Intervensi Minor. Beberapa problem hanya memerlukan intervensi minor (kecil). Problem-problem ini biasanya adalah perilaku yang biasanya mengganggu aktivitas kelas dan proses belajar-mengaja. Misalnya, murid mungkin ribut sendiri, meninggalkan tempat duduk tanpa izin, bercanda sendiri, atau makan permen di kelas.(Evertson, Emmer & Worsham, 2003).[8] Berikut cara yang efektif untuk menangani masalah tersebut.
·         Gunakan isyarat nonverbal. Menjalin kontak mata dengan murid tersebut, lalu menggunakan jari sebagai isyarat di letakkan di mulut, atau menggelengkan kepala, atau menggunakan tangan sebagai isyarat berhenti.
·         Terus lanjutkan aktivitas belajar. Terkadang ketika aktivitas berlangsung terlalu lama, banyak murid yang bergerak ke sana-sini untuk berbicara dengan temannya. Strategi yang baik bukanlah mengoreksi sikap murid, tetapi memulai pelajaran baru dengan segera, agar murid memiliki perhatian lain.
·         Dekati murid. Saat murid bersikap menyimpang, kita cukup mendekatinya, maka murid akan diam  biasanya.
·         Arahkan perilaku. Jika murid mengabaikan tugasnya, kita harus mengingatkan mereka. Kita bisa berkata “baiklah, semua murid harus mengerjakan tugas tersebut”

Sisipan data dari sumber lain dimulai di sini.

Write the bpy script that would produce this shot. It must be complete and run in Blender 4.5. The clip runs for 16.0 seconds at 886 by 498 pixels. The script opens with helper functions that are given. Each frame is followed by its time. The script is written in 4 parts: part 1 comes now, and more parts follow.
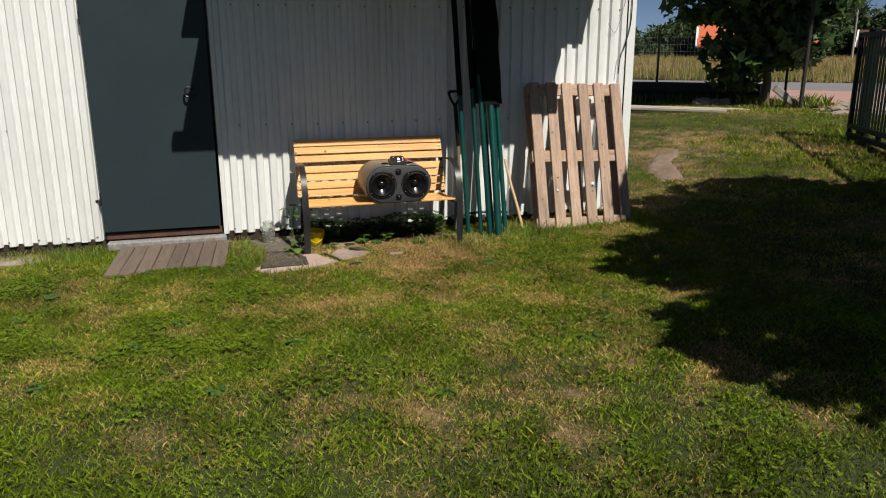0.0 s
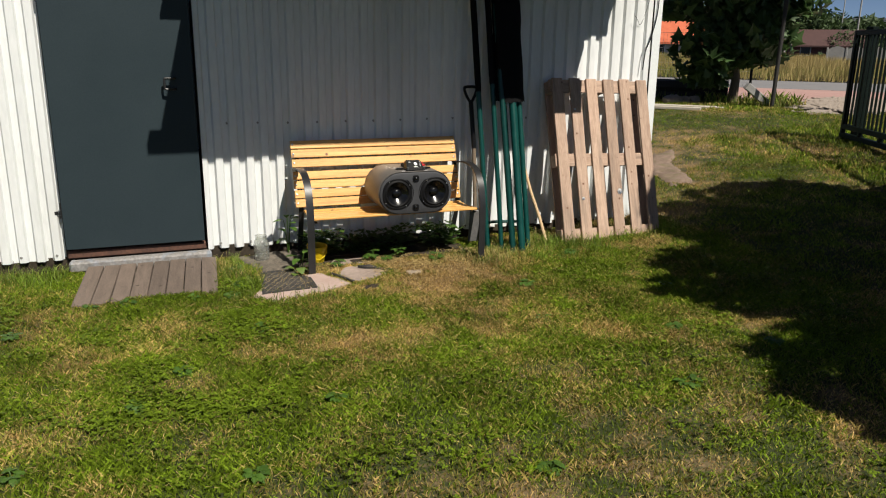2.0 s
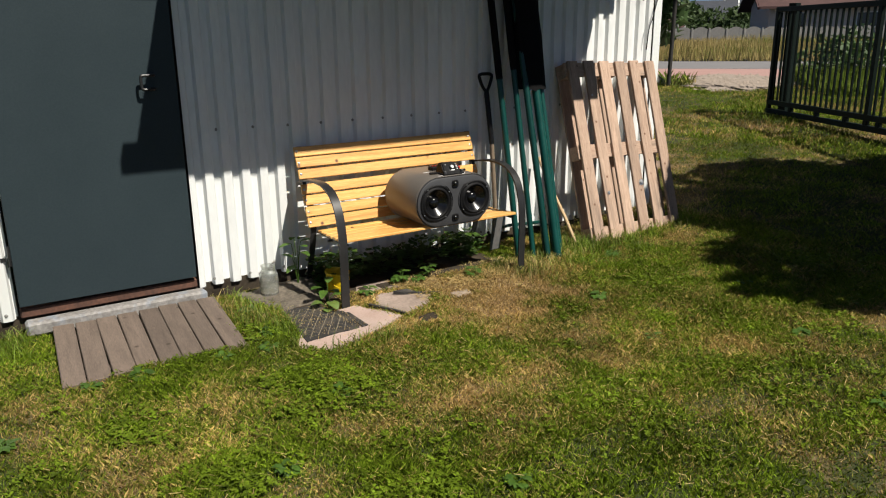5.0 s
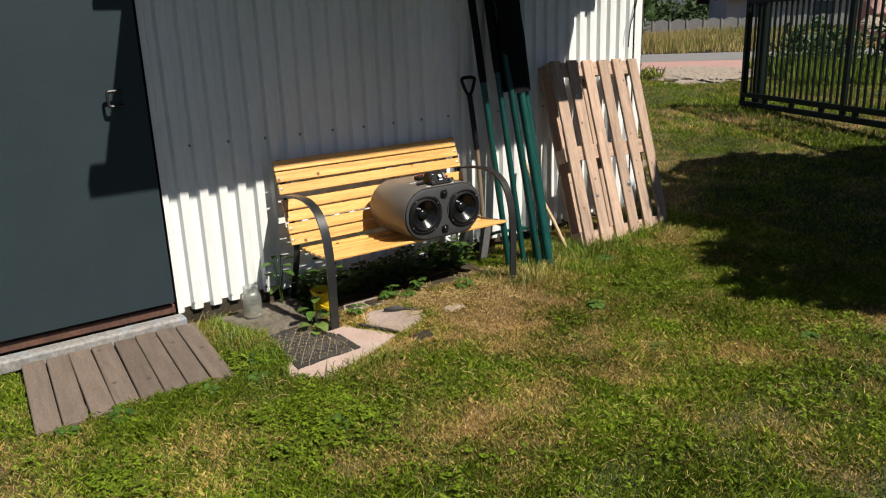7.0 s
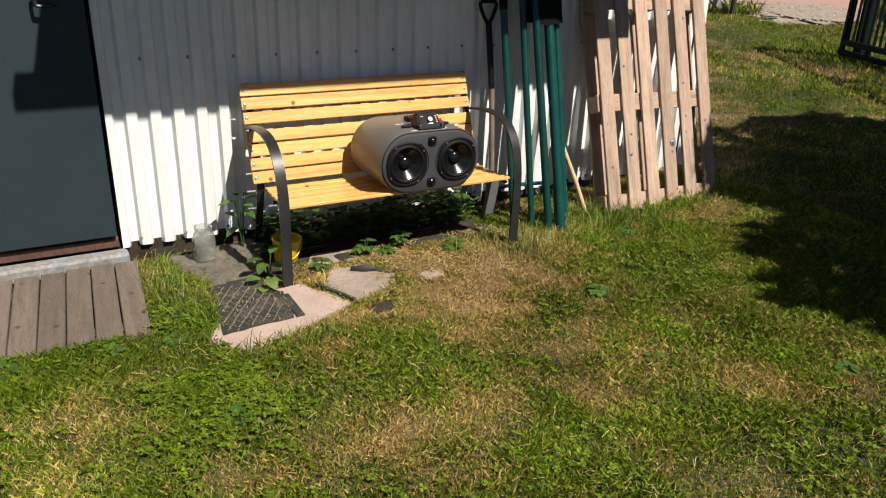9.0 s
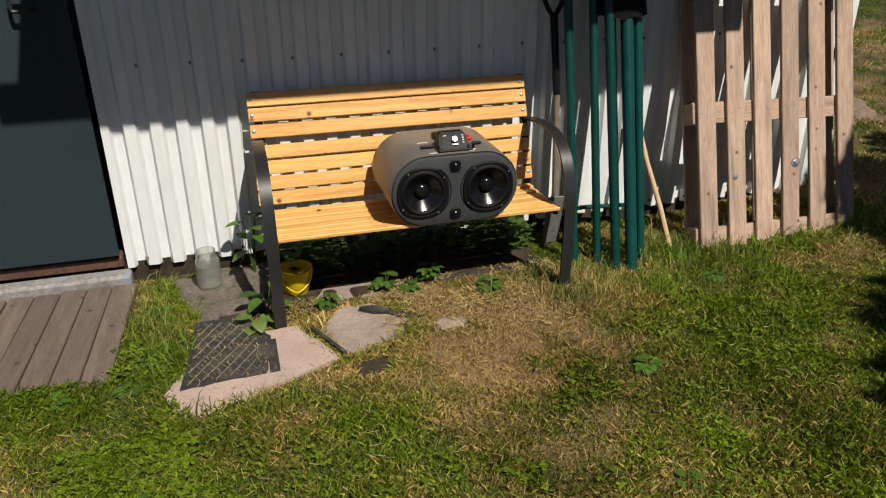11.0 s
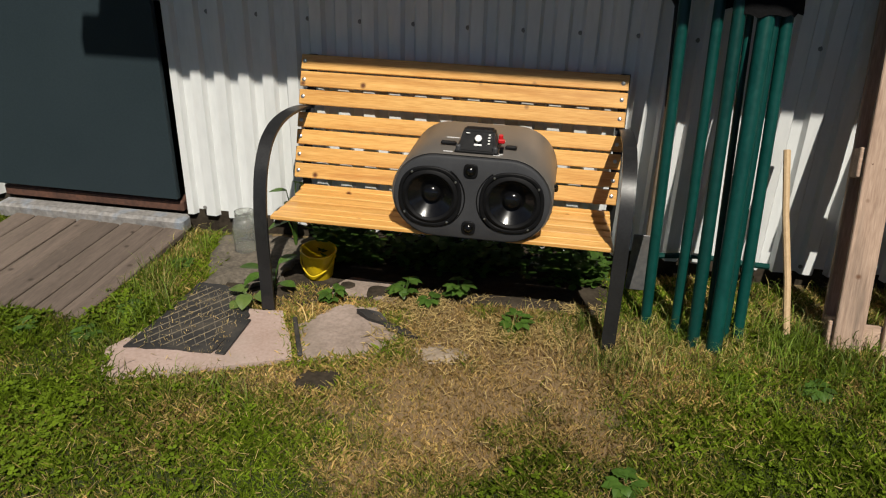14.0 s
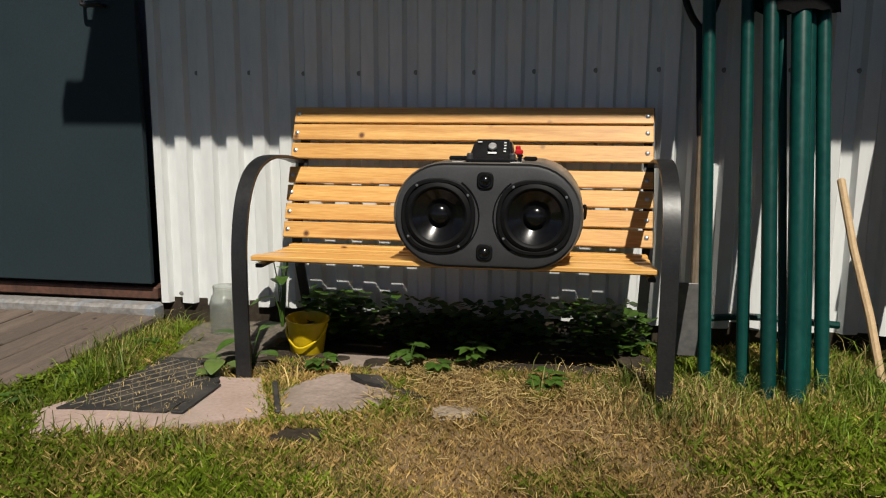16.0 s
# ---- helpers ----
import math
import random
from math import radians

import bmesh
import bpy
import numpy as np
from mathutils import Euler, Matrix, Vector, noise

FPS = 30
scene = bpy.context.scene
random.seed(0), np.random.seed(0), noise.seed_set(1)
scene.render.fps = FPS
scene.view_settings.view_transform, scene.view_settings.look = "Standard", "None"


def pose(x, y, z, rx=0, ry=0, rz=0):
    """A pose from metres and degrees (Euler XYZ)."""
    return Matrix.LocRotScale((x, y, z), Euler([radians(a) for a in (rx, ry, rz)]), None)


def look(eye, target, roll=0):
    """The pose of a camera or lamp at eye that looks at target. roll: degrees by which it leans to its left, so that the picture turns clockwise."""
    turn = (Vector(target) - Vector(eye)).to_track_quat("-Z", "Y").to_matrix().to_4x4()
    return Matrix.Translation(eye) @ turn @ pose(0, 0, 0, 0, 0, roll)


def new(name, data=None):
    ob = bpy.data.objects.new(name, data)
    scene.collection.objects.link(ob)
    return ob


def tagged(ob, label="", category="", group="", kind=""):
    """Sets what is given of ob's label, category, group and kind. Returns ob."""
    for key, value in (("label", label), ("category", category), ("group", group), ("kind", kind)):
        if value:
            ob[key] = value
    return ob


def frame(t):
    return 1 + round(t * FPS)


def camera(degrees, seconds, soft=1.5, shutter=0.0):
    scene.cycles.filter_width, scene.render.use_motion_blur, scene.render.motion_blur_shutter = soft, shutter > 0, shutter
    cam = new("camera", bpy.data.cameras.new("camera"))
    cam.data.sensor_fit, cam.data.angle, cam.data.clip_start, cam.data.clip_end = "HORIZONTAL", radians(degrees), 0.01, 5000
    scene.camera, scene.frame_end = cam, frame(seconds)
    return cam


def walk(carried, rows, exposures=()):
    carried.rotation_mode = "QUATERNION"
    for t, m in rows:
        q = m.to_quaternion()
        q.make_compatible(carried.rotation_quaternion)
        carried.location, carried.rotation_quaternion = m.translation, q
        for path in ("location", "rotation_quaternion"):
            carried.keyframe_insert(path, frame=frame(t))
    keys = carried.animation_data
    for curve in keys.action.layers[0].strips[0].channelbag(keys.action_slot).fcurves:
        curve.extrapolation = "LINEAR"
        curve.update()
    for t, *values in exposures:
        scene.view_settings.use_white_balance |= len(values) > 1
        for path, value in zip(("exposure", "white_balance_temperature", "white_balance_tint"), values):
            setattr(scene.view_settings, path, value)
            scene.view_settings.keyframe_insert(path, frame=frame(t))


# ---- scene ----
cam = camera(61.1, 16.0, soft=1.15)
PATH = [
    (0, (0.036, -6.186, 1.495), (0.566, -4.325, 0.99), -0.2),
    (0.5, (-0.027, -5.955, 1.47), (0.438, -4.075, 0.969), -1.0),
    (1, (-0.064, -5.729, 1.468), (0.417, -3.862, 0.937), -0.5),
    (1.5, (-0.163, -5.524, 1.489), (0.414, -3.687, 0.949), 1.3),
    (2, (-0.338, -5.299, 1.474), (0.357, -3.498, 0.952), 0.8),
    (2.5, (-0.448, -5.072, 1.455), (0.169, -3.255, 0.895), -0.1),
    (3, (-0.548, -4.862, 1.442), (0.132, -3.073, 0.862), 1.1),
    (3.5, (-0.734, -4.683, 1.452), (0.161, -2.977, 0.914), 2.3),
    (4, (-0.927, -4.49, 1.444), (0.038, -2.824, 0.902), -0.7),
    (4.2, (-0.953, -4.387, 1.427), (0.012, -2.721, 0.884), -0.7),
    (6.3, (-1.243, -3.874, 1.434), (-0.018, -2.387, 0.896), -0.7),
    (6.5, (-1.222, -3.859, 1.437), (-0.016, -2.354, 0.907), -1.6),
    (7, (-1.064, -3.858, 1.458), (0.051, -2.292, 0.905), -2.1),
    (7.5, (-0.891, -3.883, 1.446), (0.147, -2.272, 0.874), -2.3),
    (8, (-0.738, -3.779, 1.455), (0.303, -2.198, 0.81), 0.6),
    (8.2, (-0.665, -3.709, 1.453), (0.366, -2.13, 0.788), 1.2),
    (10.3, (0.186, -3.397, 1.556), (0.852, -1.718, 0.697), 2.4),
    (10.5, (0.259, -3.314, 1.567), (0.937, -1.625, 0.738), 3.6),
    (11, (0.483, -3.226, 1.54), (0.975, -1.48, 0.697), -0.4),
    (11.5, (0.817, -3.172, 1.524), (1.002, -1.362, 0.693), -1.9),
    (12, (1.003, -3.083, 1.514), (1.169, -1.28, 0.664), -0.4),
    (12.5, (1.119, -2.95, 1.505), (1.291, -1.162, 0.626), 3.1),
    (13, (1.232, -2.866, 1.487), (1.285, -1.089, 0.571), -0.4),
    (13.5, (1.436, -2.836, 1.463), (1.178, -1.08, 0.542), -0.8),
    (14, (1.549, -2.805, 1.435), (1.263, -1.034, 0.551), 1.7),
    (14.5, (1.503, -2.685, 1.279), (1.24, -0.878, 0.463), 2.0),
    (15, (1.483, -2.632, 1.021), (1.193, -0.737, 0.452), 1.7),
    (15.5, (1.48, -2.629, 0.842), (1.151, -0.699, 0.435), 2.0),
    (16, (1.5, -2.615, 0.762), (1.171, -0.669, 0.438), 0.3),
]
walk(cam, [(t, look(eye, target, roll)) for t, eye, target, roll in PATH],
     exposures=[(0.0, 0.24), (0.6, 0.42), (1.5, 0.4), (3.0, 0.48), (7.0, 0.58), (8.0, 0.66), (10.5, 0.33), (12.0, 0.05), (14.0, 0.05), (16.0, 0.02)])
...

·         Memberikan intruksi yang dibutuhkan. Kadang murid melakukan kesalahan kecil saat mereka tidak memahami cara mengerjakan suatu tugas. Biasanya murid yang tidak tahu akan bertindak keliru, untuk itu kita harus mengontrol tugas siswa.
·         Menyuruh murid berhenti dengan nada yang tegas. Petama kita menjalinn kontak mata dengan murid, bersikaplah asertif, dan suruh murid hentikan tindakannya.  Buat pernyataan singkat, dan pantau keadaan sampai murid patuh.
·         Beri murid pilihan. Beri tanggung jawab pada murid dengan mengatakan bahwa dia memiliki pilihan yaitu bertindak benar atau menerima konsekuensi negatif.
Intervensi Moderat. Beberapa perilaku yang salah memerlukan intervensi yang lebih kuat ketimbang yang baru saja dideskripsikan di atas-misalnya, ketika murid menyalahgunakan privilesenya, mengganggu aktivitas, cabut dari kelas, atau mengganggu pelajaran dan mengganggu pekerjaan murid lain. Berikut ini beberapa intervensi moderat untuk mengatasi problem jenis ini. (Evertson, Emmer & Worsham, 2003).[9]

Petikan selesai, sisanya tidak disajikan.